2. Processing on Big Data with Pyspark and using as least as possible memory usage.
3. Having your jobs launched in pre-production and production environments and following good guidelines in order to be sure that your code is working properly.
4. Understanding complex Software and Data Architecture and finding a way to answer a need efficiently.
You will work with a complete data engineer environment:
5. Doing peer and version controlled programming thanks to Github
6. Use Python programming language and OOP
7. Using Pyspark as a Framework for big Data
8. Using DataBricks and Kubernetes to run your job
9. Using Apache Airflow as a scheduler
10. Using the necessities of AWS for your needs (S3, ECR, EKS, MWAA, CA)
In collaboration with our senior Data Engineer you will:
11. Implement new pipelines:
12. Construct projects pipelines validated by a United team.
13. Write good quality code thanks to templates with Unit and Integration testing.
14. Follow good practices regarding personal and sensitive Data storage.
15. Monitor our existing Data:
16. Fix bugs on the pipeline in order to make it as quick as possible available again
17. Proactive monitoring and checking Data quality daily.
You are a member of Decathlon's international Data Engineer community:
18. Be an integral part of the digital united community, although attached to the Decathlon Belgium team.
19. Communicate with counterparts in other countries to stay aligned and up to date with our processes.
Jobprofiel
WHO ARE YOU?
20. You follow a bachelor or master degree program (engineering, informatics or statistics) with a specialization in data engineering, big data or data science.
21. You can use most common programming languages for data engineering (SQL, Python, Scala, Java, C).
22. You have already worked with Pyspark or Spark with Scala
23. You know how to use basic Github and follow good practices in terms of Version control.
24. You Know basic Terminal Usage and UNIX environment (MacOS/Linux)
25. You already worked with one dashboarding tool (e.g., Google Data Studio / Looker Studio, Tableau, Power BI etc…).
26. You are fluent in French and have a B2 level of English, important in the international context of this role.

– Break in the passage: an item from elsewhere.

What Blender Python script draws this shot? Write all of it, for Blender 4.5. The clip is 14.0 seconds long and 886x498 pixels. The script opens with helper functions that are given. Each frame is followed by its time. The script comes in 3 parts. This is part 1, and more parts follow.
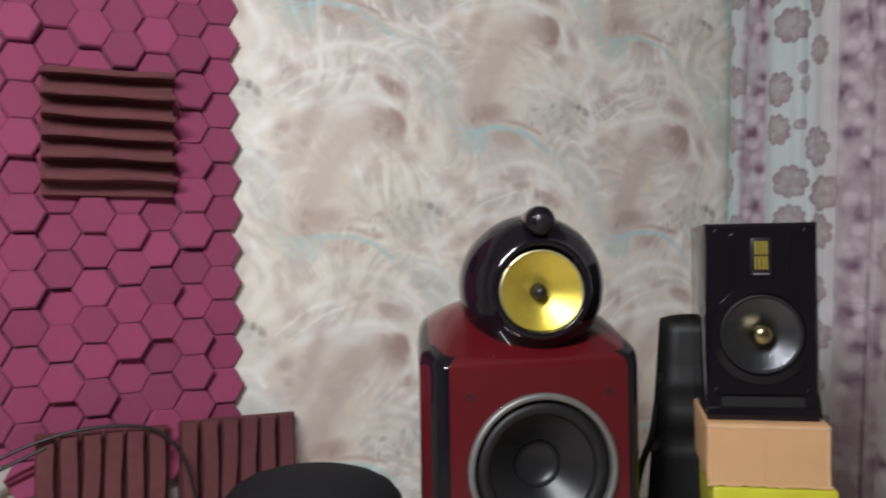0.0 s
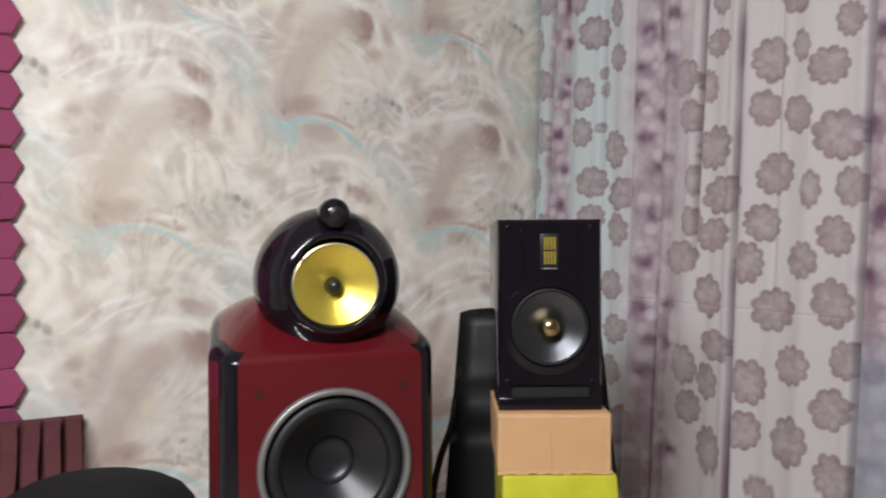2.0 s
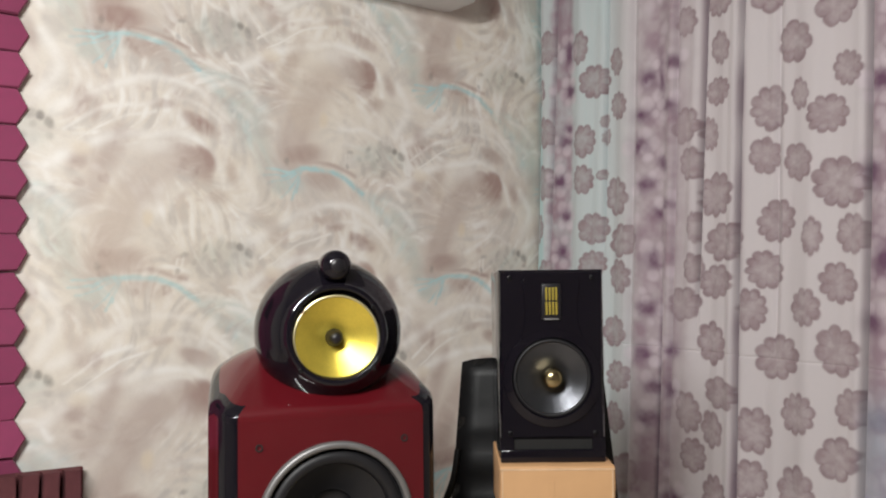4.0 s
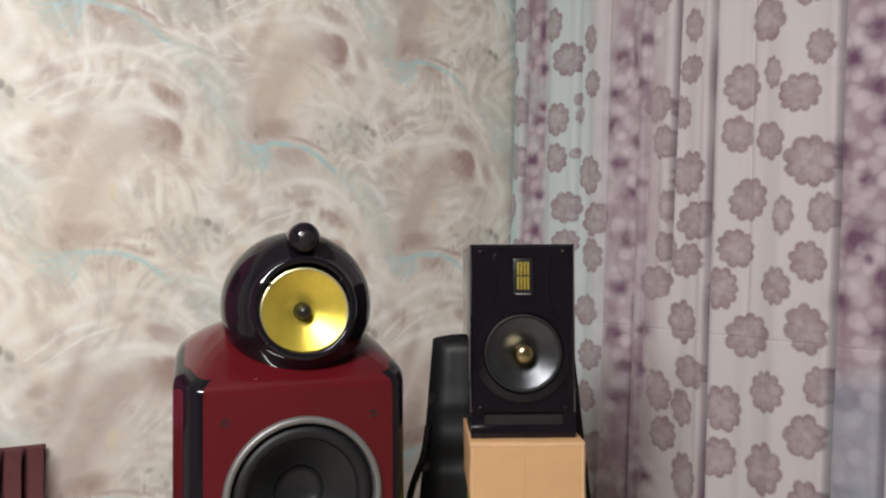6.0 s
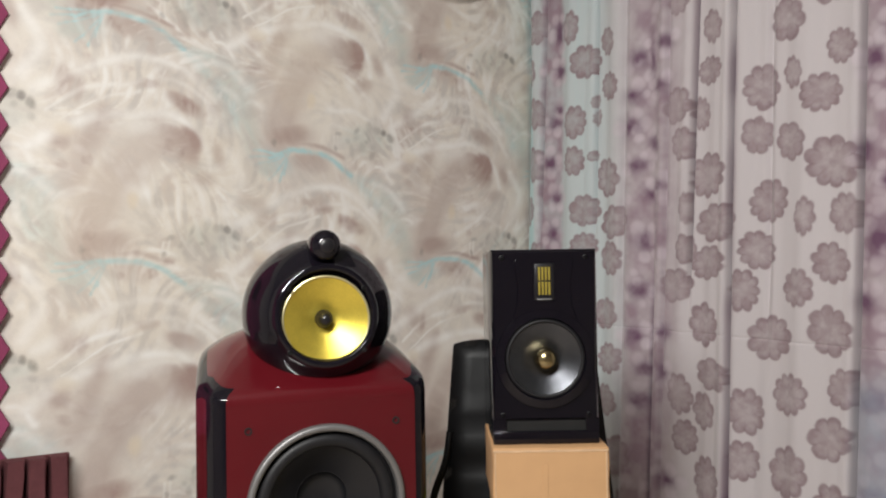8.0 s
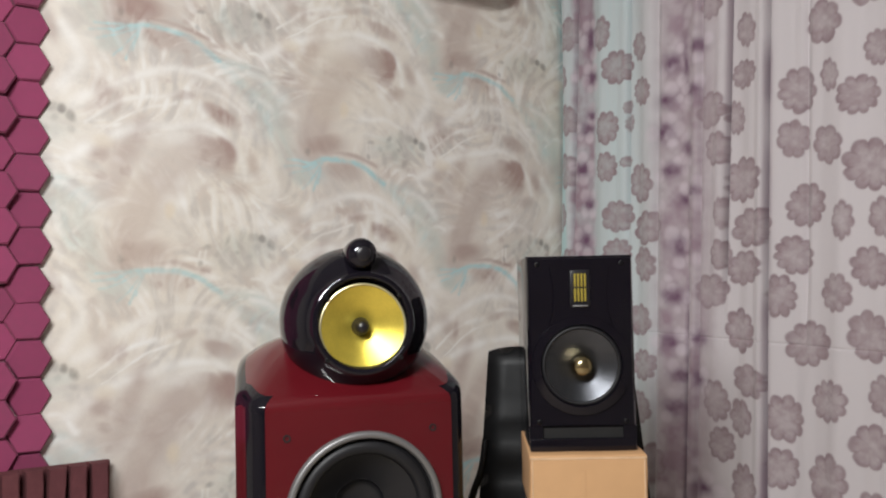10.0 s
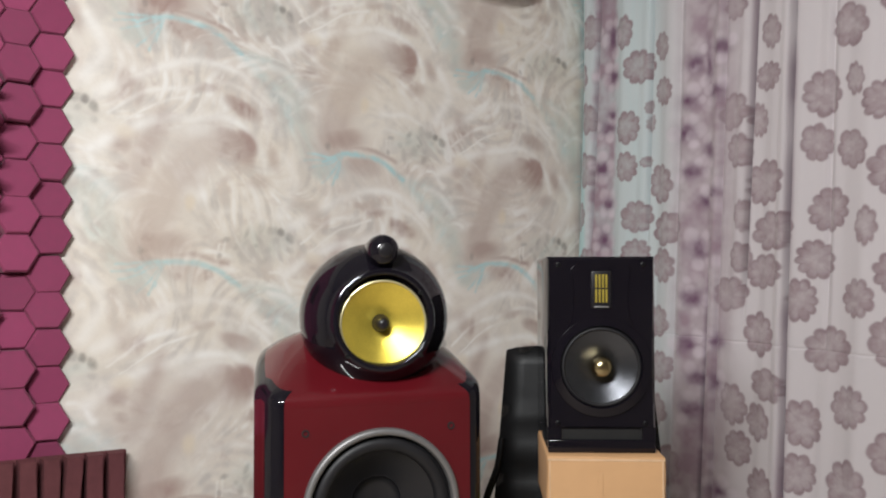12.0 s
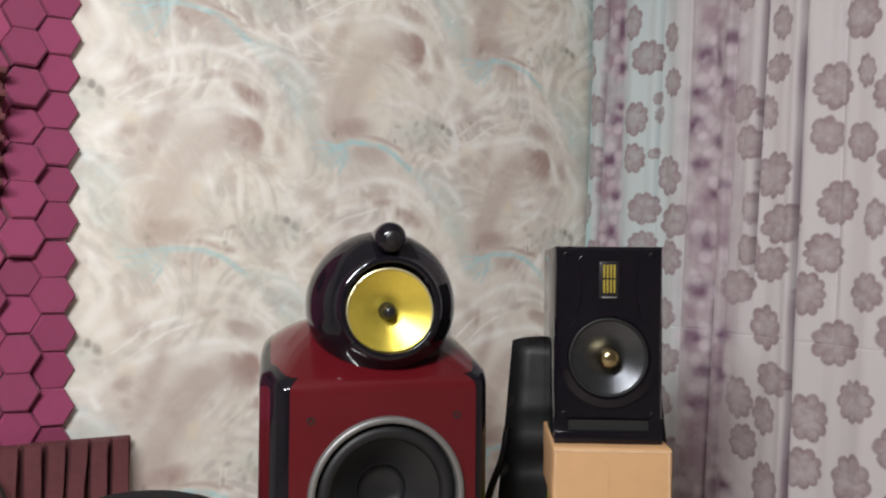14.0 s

A basic knowledge of Dutch would be a plus.
27. An experience with at least one of the main Cloud Environments (GCP, AWS, Azure) would be a plus.
28. An experience with DataBricks would be a plus.
29. An experience with Docker/Kubernetes would be a plus.
WHAT WE OFFER
30. Flexible work organization depending on the school
31. Freedom of choice of laptop (Mac, Windows)
32. Skills development (diversity of projects, languages and technologies)
33. Internal training